The Gifts of Technology, Diversity, and Global Connections

Photo by Andrew Worley

In the jungle of offices at Rackspace on the South of Market tech hub, Shahin Shadfar sits at a desk cluttered with tech parts and points to his latest creation, an app called Zurf which is the latest in a string of successes for the San Francisco transplant. While Shadfar has gained a reputation for an innovative entrepreneur in Houston and Boston as well as San Francisco, he’s not from the US. He is a member of a large population of creative talent from the Middle East, a large community that has brought inventive talents to the tech industry in the Bay Area.
Another worker, Trisha Roy, from India, is living her dream Silicon Valley. Roy had no experience with technology in her native country.

As a woman in her old country, women did not have access to engineering jobs. But, Roy wanted a better life for herself, so when she got to the United States, she talked to people about technology. After getting an MBA from the University of Arizona, Roy moved to the Bay Area as she saw the best paying jobs were in tech, so she taught herself the basics of coding to be competitive and was successful in landing a job at eBay, working her way up to becoming a senior product manager. Today, she owns Barn & Willow, a company that leverages technology to create custom home decor.
By embracing diversity, we gain talent and dedication from all over the world.

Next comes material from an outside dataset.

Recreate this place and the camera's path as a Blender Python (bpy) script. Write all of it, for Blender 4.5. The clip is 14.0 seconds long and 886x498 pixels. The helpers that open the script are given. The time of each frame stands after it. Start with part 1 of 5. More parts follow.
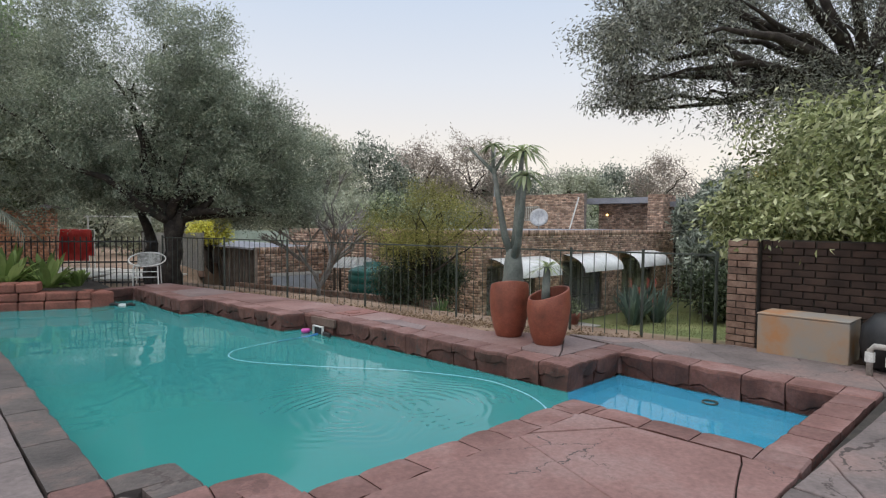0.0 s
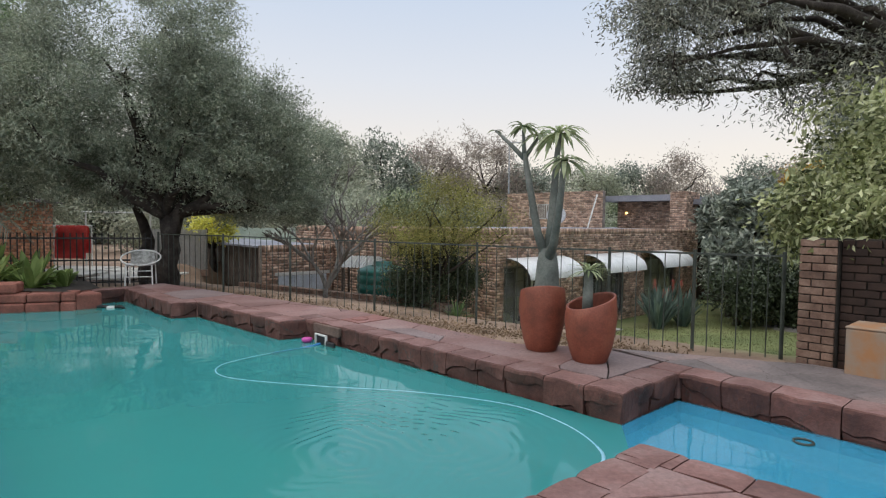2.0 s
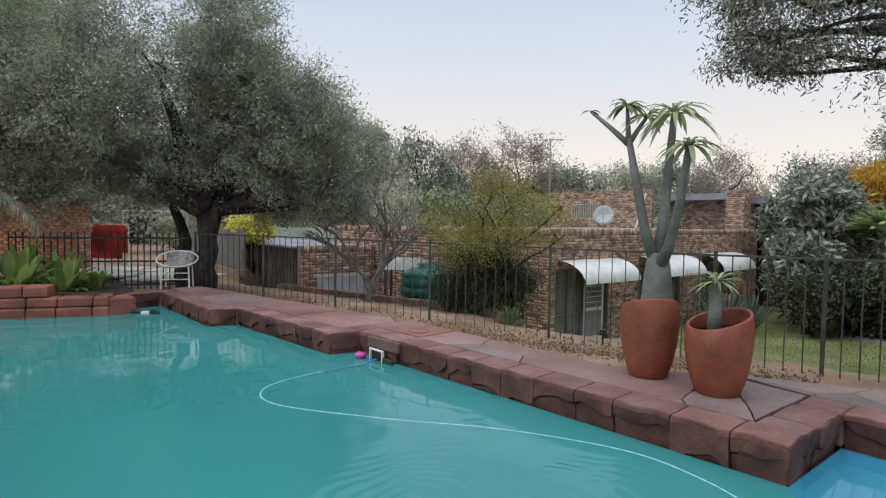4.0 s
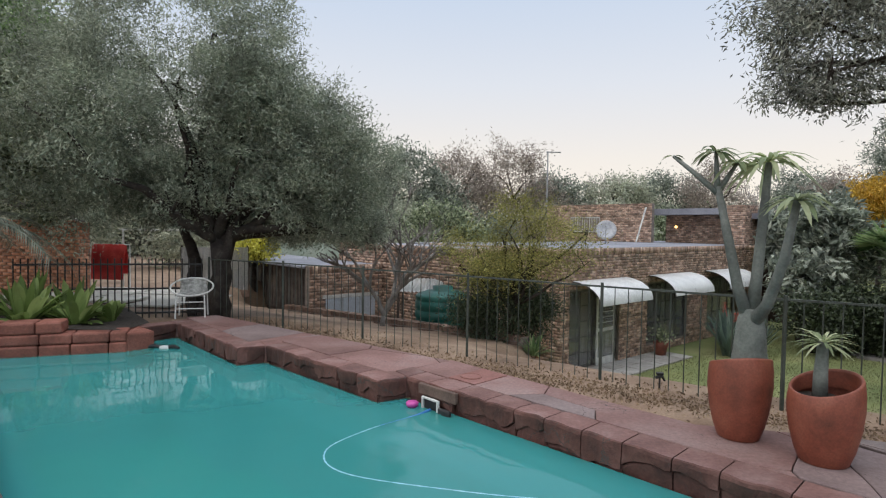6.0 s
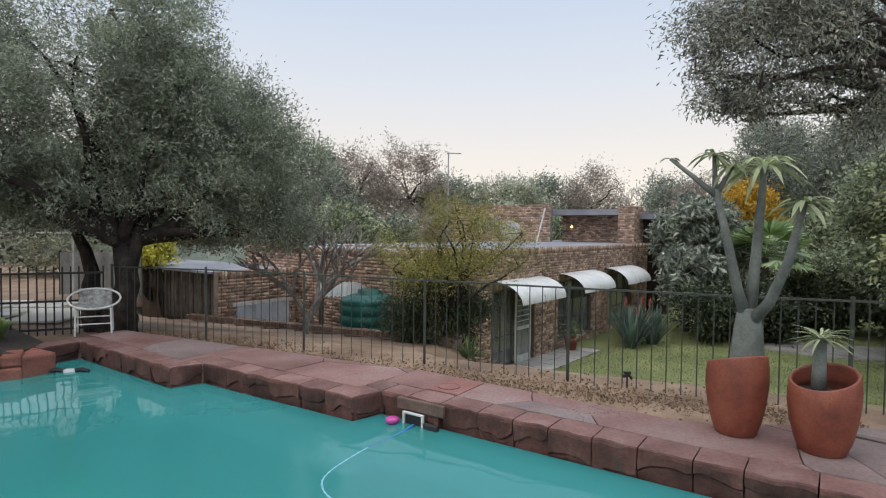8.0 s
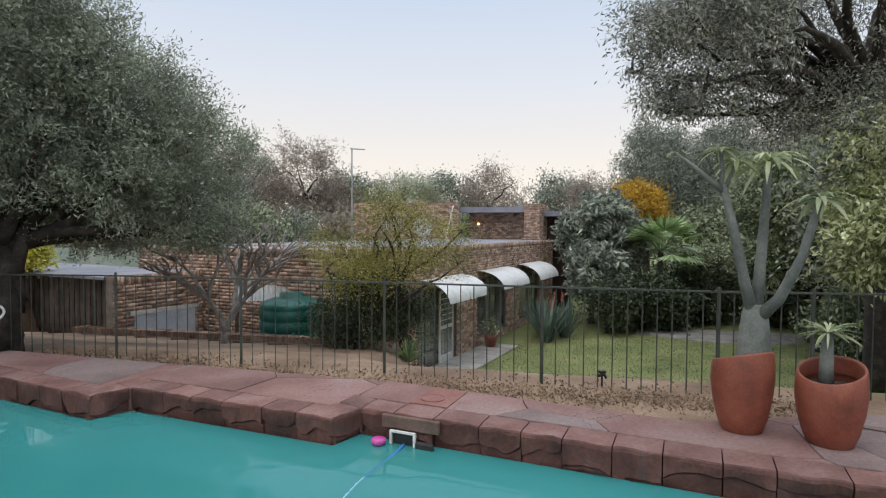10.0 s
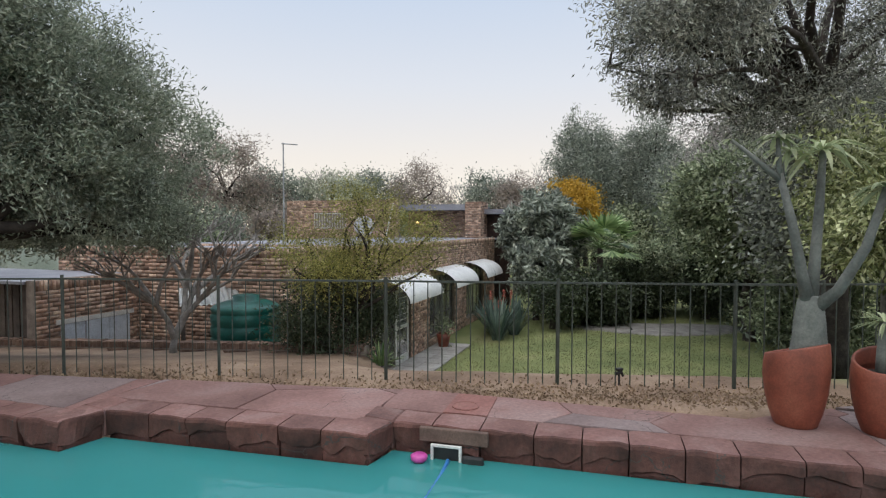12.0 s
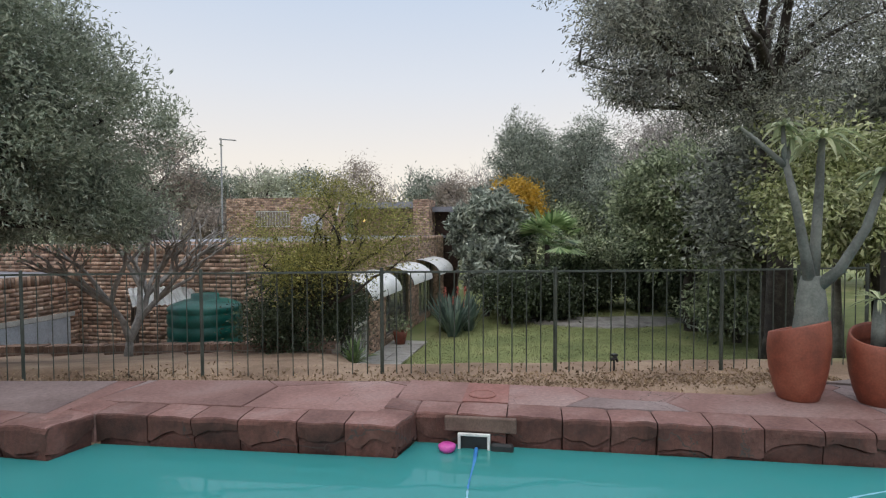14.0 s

Ben and Mena Trott, both 24 years old in 2003, had been laid off from start-up tech companies. Broke and with time on their hands, Mena, a graphic artist, began playing around with design ideas as she was journaling her feelings. Needing some technical advice, Ben, a programmer, helped out.

Soon friends began asking for Mena’s “program” and just a few months later, “Six Apart”, the Trott’s blog start-up, was born. The company became the engine behind the “blog” phenomena.

This is just one of thousands of stories of lesser known Silicon Valley innovations that have changed the world.
The San Francisco Bay Area stands on a solid foundation of existing global connections. It has the fourth highest concentration of Forbes 2,000 Global Companies, ranking after only Tokyo, London and New York. It also has 645 foreign-owned company subsidiaries, and the amount is rapidly increasing. A 2008 poll by the Bay Area Council found that local residents endorse, by a wide majority of 88 percent, the rapid acceleration in global trade and economic and cultural connections between the Bay Area and other countries, in stark juxtaposition to immigration and globalization fears in many other parts of the United States.

Some of this enthusiasm stems from the fact that many residents are themselves migrants. The percentage of Bay Area residents born outside the United States is more than twice the national average – 27 percent in the nine counties that make up the region, compared to 13 percent nationally. Forty percent of Bay Area residents speak a language other than English at home – twice the national average.